_Exercise description_.
Do not copy the pictures; transcribe all other material exactly.

_Listed records_.
───
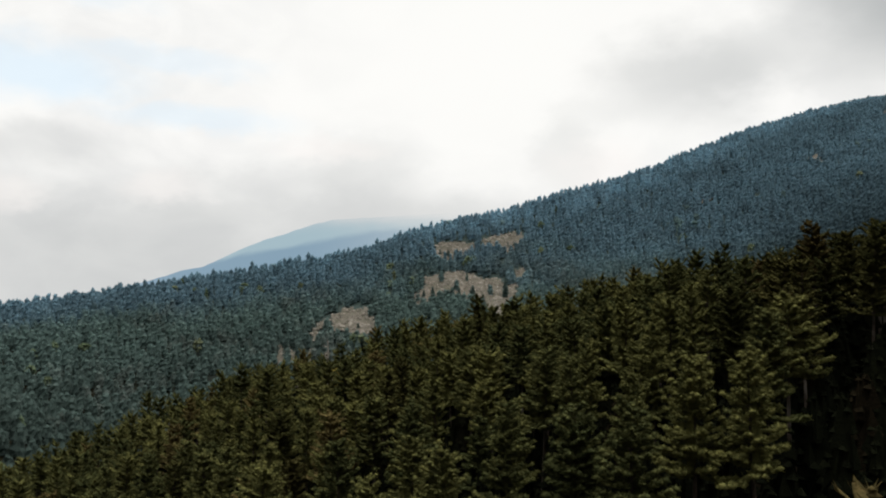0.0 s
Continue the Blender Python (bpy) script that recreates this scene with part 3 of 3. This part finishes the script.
# pines before the clearing, capped low so that the camera sees into it
aside = glade(spots[:, 0] + 4.0, spots[:, 1] + 10.0, 1.3)
tips = np.where(aside, np.minimum(tips, land(spots[:, 0], spots[:, 1]) + rng.uniform(6.5, 8.5, len(spots))), tips)
YOUNG = [(40, 104, 9.5), (44, 103, 8.0), (36, 106, 10.0), (48, 101, 9.0), (42, 108, 10.5), (33, 103, 9.0), (38, 110, 10.5), (46, 107, 10.0), (28, 89, 8.0), (39, 93, 7.0)]
pines = [(x, y, float(land(x, y)) + h, True) for x, y, h in YOUNG] + [(*p, True) for p in named] + [(a, b, c, False) for (a, b), c in zip(spots, tips)]

prototypes = [pine_thing(s) for s in SHAPES_NEAR + SHAPES_MIDDLE]
shaded_prototypes = [pine_thing(s, SHADED_PINE_NEEDLES) for s in SHAPES_NEAR + SHAPES_MIDDLE]
flat_proto = pine_thing(SHAPE_FLAT)


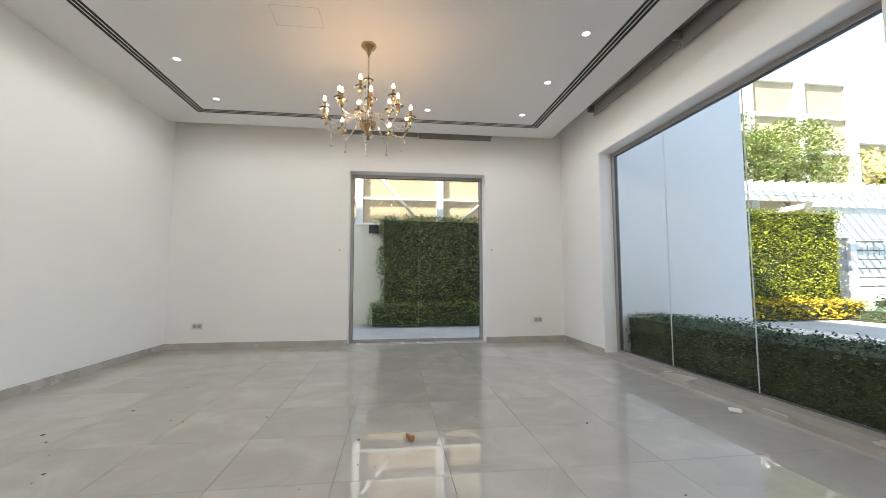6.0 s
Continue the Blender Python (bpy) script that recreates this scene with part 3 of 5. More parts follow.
def roller_shade(a, b, d, hang, axis, label="grey fabric roller shade drawn up in the ceiling pocket"):
    ob = thing("roller_shade", label, "roller shade", group="roller shades along the windows")
    e = (lambda u, v, z: (u, v, z)) if axis == "y" else (lambda u, v, z: (v, u, z))
    bm = bmesh.new()
    tube(bm, [e(a, d, 3.43), e(b, d, 3.43)], 0.045, 14)
    part("roller", bm, M["shade"], ob)
    s = 1 if axis == "y" else -1
    q = [e(a, d - s * 0.043, hang), e(b, d - s * 0.039, 3.43)]
    part("fabric", bbox(q[0][0], q[1][0], q[0][1], q[1][1], hang, 3.43), M["shade"], ob)
    q = [e(a, d - s * 0.052, 0), e(b, d - s * 0.03, 0)]
    part("hem_bar", bbox(q[0][0], q[1][0], q[0][1], q[1][1], hang - 0.03, hang, 0.004), M["shade"], ob)
    for u in (a, b):
        q = [e(u - 0.008, d - 0.05, 0), e(u + 0.008, d + 0.05, 0)]
        part("bracket", bbox(q[0][0], q[1][0], q[0][1], q[1][1], 3.30, 3.6), M["alu"], ob, "grey metal bracket")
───
_Solution for this problem_.
0.0 s
Continue the Blender Python (bpy) script that recreates this scene with part 3 of 3. This part finishes the script.
# pines before the clearing, capped low so that the camera sees into it
aside = glade(spots[:, 0] + 4.0, spots[:, 1] + 10.0, 1.3)
tips = np.where(aside, np.minimum(tips, land(spots[:, 0], spots[:, 1]) + rng.uniform(6.5, 8.5, len(spots))), tips)
YOUNG = [(40, 104, 9.5), (44, 103, 8.0), (36, 106, 10.0), (48, 101, 9.0), (42, 108, 10.5), (33, 103, 9.0), (38, 110, 10.5), (46, 107, 10.0), (28, 89, 8.0), (39, 93, 7.0)]
pines = [(x, y, float(land(x, y)) + h, True) for x, y, h in YOUNG] + [(*p, True) for p in named] + [(a, b, c, False) for (a, b), c in zip(spots, tips)]

prototypes = [pine_thing(s) for s in SHAPES_NEAR + SHAPES_MIDDLE]
shaded_prototypes = [pine_thing(s, SHADED_PINE_NEEDLES) for s in SHAPES_NEAR + SHAPES_MIDDLE]
flat_proto = pine_thing(SHAPE_FLAT)


6.0 s
Continue the Blender Python (bpy) script that recreates this scene with part 3 of 5. More parts follow.
def roller_shade(a, b, d, hang, axis, label="grey fabric roller shade drawn up in the ceiling pocket"):
    ob = thing("roller_shade", label, "roller shade", group="roller shades along the windows")
    e = (lambda u, v, z: (u, v, z)) if axis == "y" else (lambda u, v, z: (v, u, z))
    bm = bmesh.new()
    tube(bm, [e(a, d, 3.43), e(b, d, 3.43)], 0.045, 14)
    part("roller", bm, M["shade"], ob)
    s = 1 if axis == "y" else -1
    q = [e(a, d - s * 0.043, hang), e(b, d - s * 0.039, 3.43)]
    part("fabric", bbox(q[0][0], q[1][0], q[0][1], q[1][1], hang, 3.43), M["shade"], ob)
    q = [e(a, d - s * 0.052, 0), e(b, d - s * 0.03, 0)]
    part("hem_bar", bbox(q[0][0], q[1][0], q[0][1], q[1][1], hang - 0.03, hang, 0.004), M["shade"], ob)
    for u in (a, b):
        q = [e(u - 0.008, d - 0.05, 0), e(u + 0.008, d + 0.05, 0)]
        part("bracket", bbox(q[0][0], q[1][0], q[0][1], q[1][1], 3.30, 3.6), M["alu"], ob, "grey metal bracket")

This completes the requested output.